--- COLLECTED DATA ---
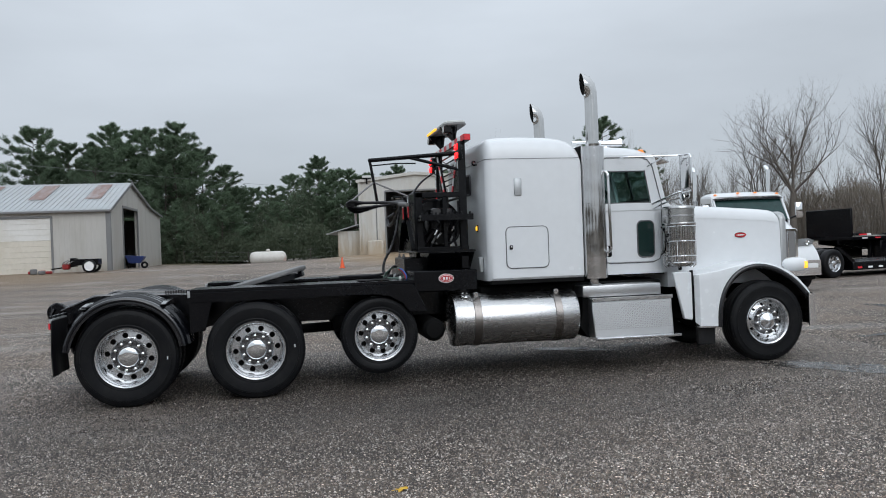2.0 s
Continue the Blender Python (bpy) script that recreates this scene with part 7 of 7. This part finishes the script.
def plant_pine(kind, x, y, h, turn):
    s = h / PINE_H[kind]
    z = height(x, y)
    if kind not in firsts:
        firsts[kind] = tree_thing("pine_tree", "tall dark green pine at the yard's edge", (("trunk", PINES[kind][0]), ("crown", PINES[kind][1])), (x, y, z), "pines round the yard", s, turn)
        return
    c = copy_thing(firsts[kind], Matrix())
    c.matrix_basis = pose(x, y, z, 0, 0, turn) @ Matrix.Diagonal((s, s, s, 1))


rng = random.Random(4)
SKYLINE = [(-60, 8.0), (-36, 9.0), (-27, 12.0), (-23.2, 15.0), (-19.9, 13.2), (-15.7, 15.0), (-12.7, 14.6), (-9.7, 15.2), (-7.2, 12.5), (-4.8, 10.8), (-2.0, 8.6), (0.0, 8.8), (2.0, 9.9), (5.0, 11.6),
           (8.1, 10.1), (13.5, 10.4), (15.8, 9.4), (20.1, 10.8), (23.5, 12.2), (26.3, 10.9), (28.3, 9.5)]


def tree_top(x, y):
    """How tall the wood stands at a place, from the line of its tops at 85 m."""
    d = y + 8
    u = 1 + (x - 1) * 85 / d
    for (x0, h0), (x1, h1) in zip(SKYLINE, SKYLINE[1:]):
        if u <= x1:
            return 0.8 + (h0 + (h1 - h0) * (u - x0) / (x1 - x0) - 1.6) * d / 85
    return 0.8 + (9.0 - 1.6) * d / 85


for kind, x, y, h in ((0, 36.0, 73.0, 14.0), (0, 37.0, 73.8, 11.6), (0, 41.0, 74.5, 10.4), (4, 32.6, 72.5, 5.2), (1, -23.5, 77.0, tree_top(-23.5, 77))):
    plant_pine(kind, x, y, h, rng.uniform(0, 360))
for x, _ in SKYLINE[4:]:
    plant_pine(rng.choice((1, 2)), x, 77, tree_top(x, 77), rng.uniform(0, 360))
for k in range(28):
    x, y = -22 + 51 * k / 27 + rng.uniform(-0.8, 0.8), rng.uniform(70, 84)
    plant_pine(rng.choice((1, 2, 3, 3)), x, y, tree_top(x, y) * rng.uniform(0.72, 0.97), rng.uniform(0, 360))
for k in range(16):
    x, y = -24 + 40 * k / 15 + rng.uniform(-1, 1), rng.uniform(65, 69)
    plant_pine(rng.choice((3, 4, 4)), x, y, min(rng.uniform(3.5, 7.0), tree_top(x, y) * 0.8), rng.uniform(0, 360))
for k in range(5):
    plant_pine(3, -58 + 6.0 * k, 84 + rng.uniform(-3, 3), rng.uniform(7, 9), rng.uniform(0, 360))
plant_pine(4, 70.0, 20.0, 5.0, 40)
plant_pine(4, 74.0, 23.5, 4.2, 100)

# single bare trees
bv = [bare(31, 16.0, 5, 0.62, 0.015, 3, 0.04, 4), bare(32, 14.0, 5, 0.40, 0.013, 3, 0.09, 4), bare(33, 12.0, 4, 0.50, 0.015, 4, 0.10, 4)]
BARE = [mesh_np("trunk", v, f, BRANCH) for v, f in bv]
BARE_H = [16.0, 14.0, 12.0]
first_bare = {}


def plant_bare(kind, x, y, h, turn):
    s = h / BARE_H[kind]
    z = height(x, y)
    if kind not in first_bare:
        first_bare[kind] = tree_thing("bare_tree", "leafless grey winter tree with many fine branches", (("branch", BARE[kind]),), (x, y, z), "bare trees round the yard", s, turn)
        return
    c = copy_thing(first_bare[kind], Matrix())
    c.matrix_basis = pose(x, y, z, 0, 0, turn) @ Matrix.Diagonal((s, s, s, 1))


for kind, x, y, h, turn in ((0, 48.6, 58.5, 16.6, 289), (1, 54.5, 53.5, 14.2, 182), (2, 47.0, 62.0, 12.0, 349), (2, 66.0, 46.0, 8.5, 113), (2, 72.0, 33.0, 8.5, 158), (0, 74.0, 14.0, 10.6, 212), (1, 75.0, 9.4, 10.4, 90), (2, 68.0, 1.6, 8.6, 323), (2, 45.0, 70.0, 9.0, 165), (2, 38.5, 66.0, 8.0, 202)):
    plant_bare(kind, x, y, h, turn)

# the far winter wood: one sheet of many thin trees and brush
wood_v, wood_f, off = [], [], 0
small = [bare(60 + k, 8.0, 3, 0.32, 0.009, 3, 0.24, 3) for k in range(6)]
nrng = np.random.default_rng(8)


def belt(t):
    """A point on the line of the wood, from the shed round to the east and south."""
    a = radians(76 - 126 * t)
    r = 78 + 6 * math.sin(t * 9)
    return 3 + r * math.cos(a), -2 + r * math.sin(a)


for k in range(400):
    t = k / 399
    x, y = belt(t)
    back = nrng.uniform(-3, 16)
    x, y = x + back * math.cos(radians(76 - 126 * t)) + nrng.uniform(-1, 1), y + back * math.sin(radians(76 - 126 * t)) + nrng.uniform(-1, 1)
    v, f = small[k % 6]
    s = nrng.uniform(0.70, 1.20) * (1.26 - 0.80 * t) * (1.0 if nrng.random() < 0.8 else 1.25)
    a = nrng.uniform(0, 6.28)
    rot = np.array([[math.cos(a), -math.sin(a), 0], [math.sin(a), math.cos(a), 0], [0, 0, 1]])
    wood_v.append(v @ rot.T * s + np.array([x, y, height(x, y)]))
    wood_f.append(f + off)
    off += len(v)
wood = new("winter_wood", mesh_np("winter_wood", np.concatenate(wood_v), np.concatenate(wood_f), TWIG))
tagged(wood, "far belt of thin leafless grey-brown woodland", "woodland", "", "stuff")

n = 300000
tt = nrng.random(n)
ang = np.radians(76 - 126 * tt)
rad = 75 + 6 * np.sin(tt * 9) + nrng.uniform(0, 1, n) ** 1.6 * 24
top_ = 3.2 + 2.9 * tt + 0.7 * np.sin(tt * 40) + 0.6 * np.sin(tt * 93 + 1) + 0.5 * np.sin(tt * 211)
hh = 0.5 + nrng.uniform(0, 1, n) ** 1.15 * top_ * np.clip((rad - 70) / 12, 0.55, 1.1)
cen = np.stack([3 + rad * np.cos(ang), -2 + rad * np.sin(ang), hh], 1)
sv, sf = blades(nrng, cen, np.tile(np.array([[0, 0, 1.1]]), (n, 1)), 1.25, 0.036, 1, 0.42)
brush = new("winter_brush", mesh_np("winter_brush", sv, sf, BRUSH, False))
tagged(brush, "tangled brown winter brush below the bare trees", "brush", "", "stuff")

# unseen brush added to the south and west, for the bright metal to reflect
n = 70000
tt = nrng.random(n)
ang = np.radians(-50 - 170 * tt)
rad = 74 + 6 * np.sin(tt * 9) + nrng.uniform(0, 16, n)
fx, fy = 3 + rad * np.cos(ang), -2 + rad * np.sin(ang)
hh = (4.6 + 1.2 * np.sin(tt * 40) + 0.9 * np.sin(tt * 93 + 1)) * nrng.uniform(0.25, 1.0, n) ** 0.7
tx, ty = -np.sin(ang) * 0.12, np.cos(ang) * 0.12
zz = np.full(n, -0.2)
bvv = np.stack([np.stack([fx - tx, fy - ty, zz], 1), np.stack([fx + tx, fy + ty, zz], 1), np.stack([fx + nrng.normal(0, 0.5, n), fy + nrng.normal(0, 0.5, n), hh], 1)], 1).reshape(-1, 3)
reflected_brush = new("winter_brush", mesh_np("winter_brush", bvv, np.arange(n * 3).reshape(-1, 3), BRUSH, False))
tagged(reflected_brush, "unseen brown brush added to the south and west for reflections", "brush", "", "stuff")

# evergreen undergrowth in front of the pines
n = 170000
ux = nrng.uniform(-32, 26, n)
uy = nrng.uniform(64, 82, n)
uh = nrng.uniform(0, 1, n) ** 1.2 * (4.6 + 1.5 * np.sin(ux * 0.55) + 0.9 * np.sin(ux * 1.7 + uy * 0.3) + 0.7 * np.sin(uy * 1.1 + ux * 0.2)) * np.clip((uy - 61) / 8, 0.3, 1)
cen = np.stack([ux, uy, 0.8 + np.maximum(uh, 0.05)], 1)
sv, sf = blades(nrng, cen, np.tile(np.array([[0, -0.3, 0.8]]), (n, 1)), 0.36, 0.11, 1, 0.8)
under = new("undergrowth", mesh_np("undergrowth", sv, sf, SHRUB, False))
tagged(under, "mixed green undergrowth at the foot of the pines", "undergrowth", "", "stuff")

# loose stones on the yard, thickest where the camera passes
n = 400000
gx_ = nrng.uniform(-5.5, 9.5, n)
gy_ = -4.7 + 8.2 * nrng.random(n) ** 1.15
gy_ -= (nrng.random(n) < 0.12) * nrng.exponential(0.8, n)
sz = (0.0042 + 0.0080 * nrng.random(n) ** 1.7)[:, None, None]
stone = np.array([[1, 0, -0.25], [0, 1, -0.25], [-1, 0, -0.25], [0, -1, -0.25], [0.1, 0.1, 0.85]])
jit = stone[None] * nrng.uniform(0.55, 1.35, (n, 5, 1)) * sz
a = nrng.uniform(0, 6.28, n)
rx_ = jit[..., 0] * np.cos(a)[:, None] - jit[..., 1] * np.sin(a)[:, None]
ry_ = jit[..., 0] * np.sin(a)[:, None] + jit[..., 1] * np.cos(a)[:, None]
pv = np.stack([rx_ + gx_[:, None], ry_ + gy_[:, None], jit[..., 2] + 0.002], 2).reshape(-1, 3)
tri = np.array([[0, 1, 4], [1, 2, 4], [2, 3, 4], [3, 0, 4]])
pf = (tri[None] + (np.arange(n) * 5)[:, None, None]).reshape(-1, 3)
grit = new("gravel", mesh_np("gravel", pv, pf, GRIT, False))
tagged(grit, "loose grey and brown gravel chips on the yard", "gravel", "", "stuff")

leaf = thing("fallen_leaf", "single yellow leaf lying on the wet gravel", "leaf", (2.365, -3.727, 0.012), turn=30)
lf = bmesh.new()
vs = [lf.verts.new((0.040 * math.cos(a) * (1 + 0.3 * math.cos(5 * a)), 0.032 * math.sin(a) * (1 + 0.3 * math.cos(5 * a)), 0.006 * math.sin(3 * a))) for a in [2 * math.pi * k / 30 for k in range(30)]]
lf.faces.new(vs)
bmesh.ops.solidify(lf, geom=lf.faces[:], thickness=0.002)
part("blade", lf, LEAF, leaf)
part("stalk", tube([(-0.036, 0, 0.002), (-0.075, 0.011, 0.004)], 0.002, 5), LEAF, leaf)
---
**SHORT TASK**
Give back exactly the lines running from the line that contains "Continue the Blender" through the line that contains "return 0.8 + (9.0 - 1.6) * d / 85", and nothing outside them.

**RESPONSE**
Continue the Blender Python (bpy) script that recreates this scene with part 7 of 7. This part finishes the script.
def plant_pine(kind, x, y, h, turn):
    s = h / PINE_H[kind]
    z = height(x, y)
    if kind not in firsts:
        firsts[kind] = tree_thing("pine_tree", "tall dark green pine at the yard's edge", (("trunk", PINES[kind][0]), ("crown", PINES[kind][1])), (x, y, z), "pines round the yard", s, turn)
        return
    c = copy_thing(firsts[kind], Matrix())
    c.matrix_basis = pose(x, y, z, 0, 0, turn) @ Matrix.Diagonal((s, s, s, 1))


rng = random.Random(4)
SKYLINE = [(-60, 8.0), (-36, 9.0), (-27, 12.0), (-23.2, 15.0), (-19.9, 13.2), (-15.7, 15.0), (-12.7, 14.6), (-9.7, 15.2), (-7.2, 12.5), (-4.8, 10.8), (-2.0, 8.6), (0.0, 8.8), (2.0, 9.9), (5.0, 11.6),
           (8.1, 10.1), (13.5, 10.4), (15.8, 9.4), (20.1, 10.8), (23.5, 12.2), (26.3, 10.9), (28.3, 9.5)]


def tree_top(x, y):
    """How tall the wood stands at a place, from the line of its tops at 85 m."""
    d = y + 8
    u = 1 + (x - 1) * 85 / d
    for (x0, h0), (x1, h1) in zip(SKYLINE, SKYLINE[1:]):
        if u <= x1:
            return 0.8 + (h0 + (h1 - h0) * (u - x0) / (x1 - x0) - 1.6) * d / 85
    return 0.8 + (9.0 - 1.6) * d / 85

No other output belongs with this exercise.